13 and having seen a fig-tree afar off having leaves, he came, if perhaps he shall find anything in it, and having come to it, he found nothing except leaves, for it was not a time of figs, 14 and Jesus answering said to it, 'No more from thee—to the age—may any eat fruit;' and his disciples were hearing.
15 And they come to Jerusalem, and Jesus having gone into the temple, began to cast forth those selling and buying in the temple, and the tables of the money-changers and the seats of those selling the doves, he overthrew, 16 and he did not suffer that any might bear a vessel through the temple, 17 and he was teaching, saying to them, 'Hath it not been written—My house a house of prayer shall be called for all the nations, and ye did make it a den of robbers?'
Matthew Henry's Commentary on Mark 11:13-17
Commentary on Mark 11:12-18
(Read Mark 11:12-18)
Christ looked to find some fruit, for the time of gathering figs, though it was near, was not yet come; but he found none.

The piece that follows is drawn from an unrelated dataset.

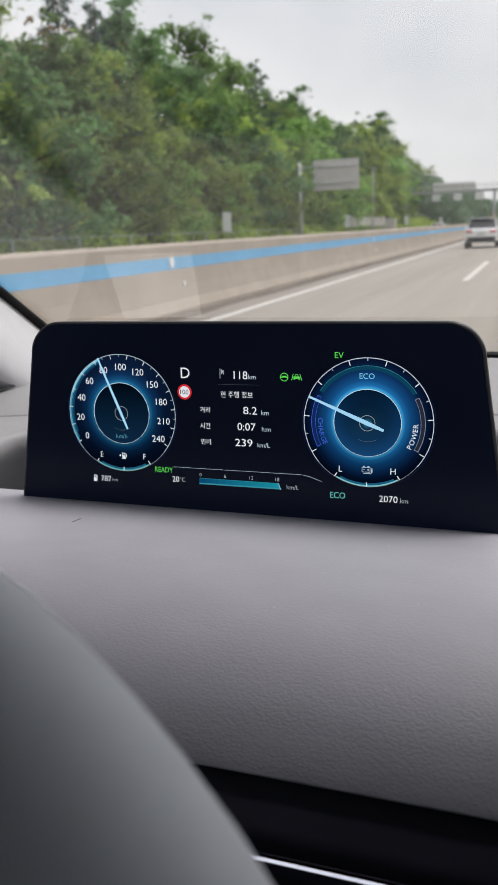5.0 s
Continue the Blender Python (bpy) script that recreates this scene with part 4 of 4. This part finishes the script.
kinds = [
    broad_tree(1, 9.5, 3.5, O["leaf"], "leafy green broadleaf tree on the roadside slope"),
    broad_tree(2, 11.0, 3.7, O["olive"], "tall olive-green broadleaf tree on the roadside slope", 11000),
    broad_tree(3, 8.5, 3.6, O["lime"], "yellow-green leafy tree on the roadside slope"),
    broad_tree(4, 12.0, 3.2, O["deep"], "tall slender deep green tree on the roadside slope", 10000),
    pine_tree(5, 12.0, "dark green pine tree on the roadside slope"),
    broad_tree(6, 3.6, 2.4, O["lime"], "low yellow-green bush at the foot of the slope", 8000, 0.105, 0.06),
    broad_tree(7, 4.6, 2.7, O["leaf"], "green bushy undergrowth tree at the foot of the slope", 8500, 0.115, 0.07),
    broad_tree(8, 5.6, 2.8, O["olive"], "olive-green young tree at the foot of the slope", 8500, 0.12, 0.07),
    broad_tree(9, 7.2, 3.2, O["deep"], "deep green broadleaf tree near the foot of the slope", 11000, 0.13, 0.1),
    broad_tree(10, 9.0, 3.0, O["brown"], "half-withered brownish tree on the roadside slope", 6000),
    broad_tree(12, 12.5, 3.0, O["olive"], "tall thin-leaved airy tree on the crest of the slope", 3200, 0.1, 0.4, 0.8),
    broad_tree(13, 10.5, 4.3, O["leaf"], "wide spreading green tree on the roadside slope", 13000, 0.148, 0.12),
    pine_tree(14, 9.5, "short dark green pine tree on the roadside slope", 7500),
]
rng = random.Random(4)
spots = []
for row, (x0, step) in enumerate(((-22.0, 4.0), (-24.4, 5.4), (-27.4, 5.8), (-31.0, 6.2), (-35.5, 6.4), (-40.0, 6.8), (-45.5, 8.0))):
    y = 16 + row * 2.2 + abs(x0 + 20) * 0.9
    y_end = 190 if row > 1 else 150
    while y < y_end:
        x = x0 + rng.uniform(-1.5, 1.2)
        if row == 0:
            k = rng.choice((5, 6, 7, 5))
        elif row == 1:
            k = rng.choice((2, 7, 8, 0, 6))
        else:
            k = rng.choices((0, 1, 2, 3, 4, 9, 10, 11, 12), (3.5, 4.0, 2.4, 1.8, 1.6 + row * 0.5, 0.7, 2.2 if row > 3 else 0, 2.5 if row < 5 else 0.5, 1.2))[0]
        if k == 5 and y < 45:
            k = 8
        if k in (4, 12) and y > 95:
            k = 3
        spots.append((x, y + rng.uniform(-1, 1), k, rng.uniform(0.95, 1.38) * (0.86 if y < 2.0 * -x else 1)))
        y += step * rng.uniform(0.8, 1.25) * (1 + y / 160)
spots += [(-30.5, 56.0, 4, 1.12), (-32.0, 60.5, 12, 1.2), (-33.5, 66.0, 4, 1.1), (-36.0, 72.0, 10, 1.12)]
for x, y, k, s in spots:
    m = Matrix.Translation((x, y, hill(x, y))) @ Matrix.Rotation(rng.uniform(0, 6.28), 4, "Z") @ Matrix.Diagonal((s, s, s * rng.uniform(0.88, 1.12), 1))
    copy_thing(kinds[k], m)
for k in kinds:
    for o in (*k.children_recursive, k):
        bpy.data.objects.remove(o)

# far woods: leaf clumps over distant slopes, with haze put into their colour
g = np.random.default_rng(11)


def far_wood(name, label, count, place, size):
    blobs = []
    for _ in range(count):
        x, y = place()
        z = hill(x, y)
        r = g.uniform(2.2, 4.2)
        blobs.append((x, y, z + g.uniform(2, 8), r))
    v, f = leaves(g, blobs, count * 130, size)
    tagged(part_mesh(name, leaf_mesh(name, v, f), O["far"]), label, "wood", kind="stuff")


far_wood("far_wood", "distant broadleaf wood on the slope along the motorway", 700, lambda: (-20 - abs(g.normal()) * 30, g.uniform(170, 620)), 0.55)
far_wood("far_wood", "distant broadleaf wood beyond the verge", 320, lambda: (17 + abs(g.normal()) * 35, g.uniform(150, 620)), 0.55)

# grass and weeds at the foot of the slope
blobs = []
for _ in range(3600):
    x, y = -19.1 - 3.4 * g.random(), 14 + 170 * g.random() ** 1.2
    blobs.append((x, y, hill(x, y) + g.uniform(0.2, 1.35), g.uniform(0.25, 0.5)))
v, f = leaves(g, blobs, 64000, 0.09, 0.8)
tagged(part_mesh("roadside_grass", leaf_mesh("roadside_grass", v, f), O["lime"]), "rough yellow-green grass and weeds along the verge", "grass", kind="stuff")

# hazy ridges far ahead: the haze is painted as a pale glow
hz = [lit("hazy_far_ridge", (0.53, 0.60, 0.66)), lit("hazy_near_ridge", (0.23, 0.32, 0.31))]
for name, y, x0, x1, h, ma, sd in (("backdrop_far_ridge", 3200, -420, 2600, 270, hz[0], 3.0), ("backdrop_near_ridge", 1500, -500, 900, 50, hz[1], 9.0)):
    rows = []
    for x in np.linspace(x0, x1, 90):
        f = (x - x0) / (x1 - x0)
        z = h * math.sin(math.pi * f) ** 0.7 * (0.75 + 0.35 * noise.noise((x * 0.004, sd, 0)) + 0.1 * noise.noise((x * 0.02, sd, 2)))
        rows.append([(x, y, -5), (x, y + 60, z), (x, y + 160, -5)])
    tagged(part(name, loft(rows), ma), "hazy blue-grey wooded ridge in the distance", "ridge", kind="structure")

# ---- small things on the dashboard ----
top = lambda y: interp(-y, [(-b, c) for b, c in SHELF])
lint = part("lint", tube([(x, y, top(y) + 0.0002 + lift) for x, y, lift in ((-0.0818, -0.0520, 0), (-0.0808, -0.0509, 0.0003), (-0.0798, -0.0494, 0.0006), (-0.0787, -0.0474, 0.0010))], 0.00016, 5), M["rubber"], None, loc=(0, 0, CZ))
tagged(lint, "tiny dark thread of lint on the grey leather shelf", "lint")
sp_ = thing("dust_speck", "tiny pale speck of dust on the leather", "dust speck", Matrix.Translation((-0.0143, -0.0567, CZ - 0.0031)), "dust specks")
part("speck", merge([tube([(0, 0, 0), (0.0004, 0.0002, 0.0003)], 0.0003, 6)]), M["card"], sp_)
for x, y in ((0.06, -0.125), (0.1131, -0.1604), (0.118, -0.11), (0.095, -0.045)):
    copy_thing(sp_, Matrix.Translation((x, y, CZ + interp(-y, [(-b, c) for b, c in SHELF]))))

He made this fig-tree an example, not to the trees, but to the men of that generation. It was a figure of the doom upon the Jewish church, to which he came seeking fruit, but found none. Christ went to the temple, and began to reform the abuses in its courts, to show that when the Redeemer came to Zion, it was to turn away ungodliness from Jacob. The scribes and the chief priests sought, not how they might make their peace with him, but how they might destroy him. A desperate attempt, which they could not but fear was fighting against God.